-- BEGIN Source excerpt --

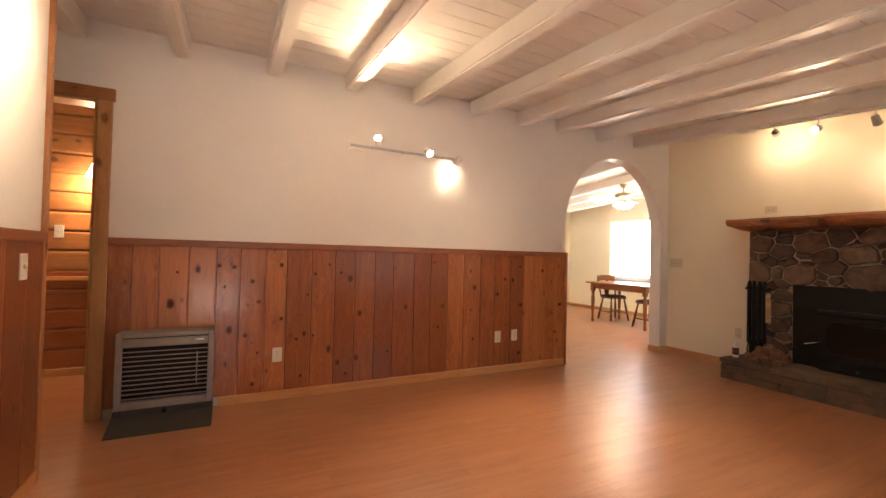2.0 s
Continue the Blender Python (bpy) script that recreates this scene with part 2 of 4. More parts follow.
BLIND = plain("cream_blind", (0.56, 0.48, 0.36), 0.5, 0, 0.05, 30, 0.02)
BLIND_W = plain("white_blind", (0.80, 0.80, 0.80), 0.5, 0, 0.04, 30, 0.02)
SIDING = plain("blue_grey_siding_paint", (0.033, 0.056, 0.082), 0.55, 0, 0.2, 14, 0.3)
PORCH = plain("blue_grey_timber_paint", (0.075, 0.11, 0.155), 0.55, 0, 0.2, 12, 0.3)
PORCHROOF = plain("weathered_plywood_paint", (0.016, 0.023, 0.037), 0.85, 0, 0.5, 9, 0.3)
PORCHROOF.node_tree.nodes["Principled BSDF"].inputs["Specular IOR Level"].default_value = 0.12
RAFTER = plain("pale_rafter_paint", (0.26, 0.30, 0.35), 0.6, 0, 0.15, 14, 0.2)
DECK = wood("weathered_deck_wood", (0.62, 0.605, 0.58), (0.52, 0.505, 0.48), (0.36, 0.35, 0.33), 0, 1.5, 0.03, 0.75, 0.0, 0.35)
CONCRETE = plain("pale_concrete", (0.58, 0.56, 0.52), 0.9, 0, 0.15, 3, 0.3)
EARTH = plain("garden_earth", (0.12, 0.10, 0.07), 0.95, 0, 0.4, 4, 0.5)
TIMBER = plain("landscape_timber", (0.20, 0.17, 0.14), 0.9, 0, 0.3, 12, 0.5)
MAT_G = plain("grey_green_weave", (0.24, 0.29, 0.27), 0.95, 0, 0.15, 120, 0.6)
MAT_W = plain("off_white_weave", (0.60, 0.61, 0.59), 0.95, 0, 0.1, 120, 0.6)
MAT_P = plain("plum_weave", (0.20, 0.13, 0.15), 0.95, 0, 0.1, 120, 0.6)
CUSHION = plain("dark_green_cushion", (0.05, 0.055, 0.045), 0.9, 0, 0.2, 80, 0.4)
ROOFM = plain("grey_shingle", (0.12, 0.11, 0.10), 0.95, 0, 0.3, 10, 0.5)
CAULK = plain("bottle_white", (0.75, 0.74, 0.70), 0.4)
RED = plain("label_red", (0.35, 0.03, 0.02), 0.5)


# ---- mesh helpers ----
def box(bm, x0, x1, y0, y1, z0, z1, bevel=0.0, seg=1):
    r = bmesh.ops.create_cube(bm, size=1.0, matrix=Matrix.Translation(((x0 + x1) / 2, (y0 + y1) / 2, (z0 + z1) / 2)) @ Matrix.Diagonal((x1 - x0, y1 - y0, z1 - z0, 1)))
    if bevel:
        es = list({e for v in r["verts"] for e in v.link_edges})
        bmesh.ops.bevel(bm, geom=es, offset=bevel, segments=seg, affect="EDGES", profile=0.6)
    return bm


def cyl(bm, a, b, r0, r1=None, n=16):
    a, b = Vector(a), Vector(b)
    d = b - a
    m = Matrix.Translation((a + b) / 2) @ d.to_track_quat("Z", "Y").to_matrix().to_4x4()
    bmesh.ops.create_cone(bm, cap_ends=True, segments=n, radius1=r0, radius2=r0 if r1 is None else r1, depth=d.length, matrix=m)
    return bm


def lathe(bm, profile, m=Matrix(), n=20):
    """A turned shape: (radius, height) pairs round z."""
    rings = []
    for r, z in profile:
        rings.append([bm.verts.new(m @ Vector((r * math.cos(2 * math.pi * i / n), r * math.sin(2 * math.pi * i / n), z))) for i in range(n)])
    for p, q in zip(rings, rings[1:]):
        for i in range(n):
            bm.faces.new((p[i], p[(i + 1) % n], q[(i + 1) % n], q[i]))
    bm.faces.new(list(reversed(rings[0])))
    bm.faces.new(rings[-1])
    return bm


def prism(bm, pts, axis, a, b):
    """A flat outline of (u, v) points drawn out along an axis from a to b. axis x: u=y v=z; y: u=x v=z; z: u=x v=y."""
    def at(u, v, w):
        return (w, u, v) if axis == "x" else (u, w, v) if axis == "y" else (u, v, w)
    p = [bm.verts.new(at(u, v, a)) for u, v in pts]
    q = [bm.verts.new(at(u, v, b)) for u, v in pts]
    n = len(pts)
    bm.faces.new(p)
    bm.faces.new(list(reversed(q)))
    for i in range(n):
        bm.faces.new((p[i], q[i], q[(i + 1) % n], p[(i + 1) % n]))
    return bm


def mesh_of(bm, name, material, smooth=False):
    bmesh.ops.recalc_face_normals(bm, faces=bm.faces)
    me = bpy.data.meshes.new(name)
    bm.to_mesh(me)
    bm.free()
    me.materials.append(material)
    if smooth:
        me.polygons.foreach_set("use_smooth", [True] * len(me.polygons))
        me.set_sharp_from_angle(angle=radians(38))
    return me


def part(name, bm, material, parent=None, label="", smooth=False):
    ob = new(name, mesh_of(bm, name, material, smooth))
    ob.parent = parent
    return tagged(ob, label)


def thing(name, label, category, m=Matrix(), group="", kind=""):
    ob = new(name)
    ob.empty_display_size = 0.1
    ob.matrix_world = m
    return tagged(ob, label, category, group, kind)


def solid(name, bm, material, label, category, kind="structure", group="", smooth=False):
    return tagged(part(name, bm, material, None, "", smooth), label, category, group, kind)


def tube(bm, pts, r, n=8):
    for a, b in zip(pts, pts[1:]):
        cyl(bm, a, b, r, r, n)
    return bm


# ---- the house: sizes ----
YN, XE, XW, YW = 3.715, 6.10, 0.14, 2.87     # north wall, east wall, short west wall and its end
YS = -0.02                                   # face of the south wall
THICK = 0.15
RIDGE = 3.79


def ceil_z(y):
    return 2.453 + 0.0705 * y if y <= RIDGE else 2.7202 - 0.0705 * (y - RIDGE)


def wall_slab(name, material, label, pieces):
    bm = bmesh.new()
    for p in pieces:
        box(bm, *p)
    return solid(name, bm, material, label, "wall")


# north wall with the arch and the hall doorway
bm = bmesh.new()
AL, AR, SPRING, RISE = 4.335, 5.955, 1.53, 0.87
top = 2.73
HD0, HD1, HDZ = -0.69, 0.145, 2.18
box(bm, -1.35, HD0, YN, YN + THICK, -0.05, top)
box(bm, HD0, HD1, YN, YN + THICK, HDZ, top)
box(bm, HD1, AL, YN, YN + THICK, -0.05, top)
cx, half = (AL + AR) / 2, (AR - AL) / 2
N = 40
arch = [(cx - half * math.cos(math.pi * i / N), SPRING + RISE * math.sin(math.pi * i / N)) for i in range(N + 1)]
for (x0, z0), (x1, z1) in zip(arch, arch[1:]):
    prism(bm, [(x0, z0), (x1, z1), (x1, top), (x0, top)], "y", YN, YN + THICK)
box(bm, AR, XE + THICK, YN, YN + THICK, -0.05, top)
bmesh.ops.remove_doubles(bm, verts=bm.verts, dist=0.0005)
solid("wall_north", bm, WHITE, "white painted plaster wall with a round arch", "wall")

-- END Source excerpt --

What is asked: Every line of the material is to be quoted exactly, with no pictures carried over.

Result of this task:
2.0 s
Continue the Blender Python (bpy) script that recreates this scene with part 2 of 4. More parts follow.
BLIND = plain("cream_blind", (0.56, 0.48, 0.36), 0.5, 0, 0.05, 30, 0.02)
BLIND_W = plain("white_blind", (0.80, 0.80, 0.80), 0.5, 0, 0.04, 30, 0.02)
SIDING = plain("blue_grey_siding_paint", (0.033, 0.056, 0.082), 0.55, 0, 0.2, 14, 0.3)
PORCH = plain("blue_grey_timber_paint", (0.075, 0.11, 0.155), 0.55, 0, 0.2, 12, 0.3)
PORCHROOF = plain("weathered_plywood_paint", (0.016, 0.023, 0.037), 0.85, 0, 0.5, 9, 0.3)
PORCHROOF.node_tree.nodes["Principled BSDF"].inputs["Specular IOR Level"].default_value = 0.12
RAFTER = plain("pale_rafter_paint", (0.26, 0.30, 0.35), 0.6, 0, 0.15, 14, 0.2)
DECK = wood("weathered_deck_wood", (0.62, 0.605, 0.58), (0.52, 0.505, 0.48), (0.36, 0.35, 0.33), 0, 1.5, 0.03, 0.75, 0.0, 0.35)
CONCRETE = plain("pale_concrete", (0.58, 0.56, 0.52), 0.9, 0, 0.15, 3, 0.3)
EARTH = plain("garden_earth", (0.12, 0.10, 0.07), 0.95, 0, 0.4, 4, 0.5)
TIMBER = plain("landscape_timber", (0.20, 0.17, 0.14), 0.9, 0, 0.3, 12, 0.5)
MAT_G = plain("grey_green_weave", (0.24, 0.29, 0.27), 0.95, 0, 0.15, 120, 0.6)
MAT_W = plain("off_white_weave", (0.60, 0.61, 0.59), 0.95, 0, 0.1, 120, 0.6)
MAT_P = plain("plum_weave", (0.20, 0.13, 0.15), 0.95, 0, 0.1, 120, 0.6)
CUSHION = plain("dark_green_cushion", (0.05, 0.055, 0.045), 0.9, 0, 0.2, 80, 0.4)
ROOFM = plain("grey_shingle", (0.12, 0.11, 0.10), 0.95, 0, 0.3, 10, 0.5)
CAULK = plain("bottle_white", (0.75, 0.74, 0.70), 0.4)
RED = plain("label_red", (0.35, 0.03, 0.02), 0.5)


# ---- mesh helpers ----
def box(bm, x0, x1, y0, y1, z0, z1, bevel=0.0, seg=1):
    r = bmesh.ops.create_cube(bm, size=1.0, matrix=Matrix.Translation(((x0 + x1) / 2, (y0 + y1) / 2, (z0 + z1) / 2)) @ Matrix.Diagonal((x1 - x0, y1 - y0, z1 - z0, 1)))
    if bevel:
        es = list({e for v in r["verts"] for e in v.link_edges})
        bmesh.ops.bevel(bm, geom=es, offset=bevel, segments=seg, affect="EDGES", profile=0.6)
    return bm


def cyl(bm, a, b, r0, r1=None, n=16):
    a, b = Vector(a), Vector(b)
    d = b - a
    m = Matrix.Translation((a + b) / 2) @ d.to_track_quat("Z", "Y").to_matrix().to_4x4()
    bmesh.ops.create_cone(bm, cap_ends=True, segments=n, radius1=r0, radius2=r0 if r1 is None else r1, depth=d.length, matrix=m)
    return bm


def lathe(bm, profile, m=Matrix(), n=20):
    """A turned shape: (radius, height) pairs round z."""
    rings = []
    for r, z in profile:
        rings.append([bm.verts.new(m @ Vector((r * math.cos(2 * math.pi * i / n), r * math.sin(2 * math.pi * i / n), z))) for i in range(n)])
    for p, q in zip(rings, rings[1:]):
        for i in range(n):
            bm.faces.new((p[i], p[(i + 1) % n], q[(i + 1) % n], q[i]))
    bm.faces.new(list(reversed(rings[0])))
    bm.faces.new(rings[-1])
    return bm


def prism(bm, pts, axis, a, b):
    """A flat outline of (u, v) points drawn out along an axis from a to b. axis x: u=y v=z; y: u=x v=z; z: u=x v=y."""
    def at(u, v, w):
        return (w, u, v) if axis == "x" else (u, w, v) if axis == "y" else (u, v, w)
    p = [bm.verts.new(at(u, v, a)) for u, v in pts]
    q = [bm.verts.new(at(u, v, b)) for u, v in pts]
    n = len(pts)
    bm.faces.new(p)
    bm.faces.new(list(reversed(q)))
    for i in range(n):
        bm.faces.new((p[i], q[i], q[(i + 1) % n], p[(i + 1) % n]))
    return bm


def mesh_of(bm, name, material, smooth=False):
    bmesh.ops.recalc_face_normals(bm, faces=bm.faces)
    me = bpy.data.meshes.new(name)
    bm.to_mesh(me)
    bm.free()
    me.materials.append(material)
    if smooth:
        me.polygons.foreach_set("use_smooth", [True] * len(me.polygons))
        me.set_sharp_from_angle(angle=radians(38))
    return me


def part(name, bm, material, parent=None, label="", smooth=False):
    ob = new(name, mesh_of(bm, name, material, smooth))
    ob.parent = parent
    return tagged(ob, label)


def thing(name, label, category, m=Matrix(), group="", kind=""):
    ob = new(name)
    ob.empty_display_size = 0.1
    ob.matrix_world = m
    return tagged(ob, label, category, group, kind)


def solid(name, bm, material, label, category, kind="structure", group="", smooth=False):
    return tagged(part(name, bm, material, None, "", smooth), label, category, group, kind)


def tube(bm, pts, r, n=8):
    for a, b in zip(pts, pts[1:]):
        cyl(bm, a, b, r, r, n)
    return bm


# ---- the house: sizes ----
YN, XE, XW, YW = 3.715, 6.10, 0.14, 2.87     # north wall, east wall, short west wall and its end
YS = -0.02                                   # face of the south wall
THICK = 0.15
RIDGE = 3.79


def ceil_z(y):
    return 2.453 + 0.0705 * y if y <= RIDGE else 2.7202 - 0.0705 * (y - RIDGE)


def wall_slab(name, material, label, pieces):
    bm = bmesh.new()
    for p in pieces:
        box(bm, *p)
    return solid(name, bm, material, label, "wall")


# north wall with the arch and the hall doorway
bm = bmesh.new()
AL, AR, SPRING, RISE = 4.335, 5.955, 1.53, 0.87
top = 2.73
HD0, HD1, HDZ = -0.69, 0.145, 2.18
box(bm, -1.35, HD0, YN, YN + THICK, -0.05, top)
box(bm, HD0, HD1, YN, YN + THICK, HDZ, top)
box(bm, HD1, AL, YN, YN + THICK, -0.05, top)
cx, half = (AL + AR) / 2, (AR - AL) / 2
N = 40
arch = [(cx - half * math.cos(math.pi * i / N), SPRING + RISE * math.sin(math.pi * i / N)) for i in range(N + 1)]
for (x0, z0), (x1, z1) in zip(arch, arch[1:]):
    prism(bm, [(x0, z0), (x1, z1), (x1, top), (x0, top)], "y", YN, YN + THICK)
box(bm, AR, XE + THICK, YN, YN + THICK, -0.05, top)
bmesh.ops.remove_doubles(bm, verts=bm.verts, dist=0.0005)
solid("wall_north", bm, WHITE, "white painted plaster wall with a round arch", "wall")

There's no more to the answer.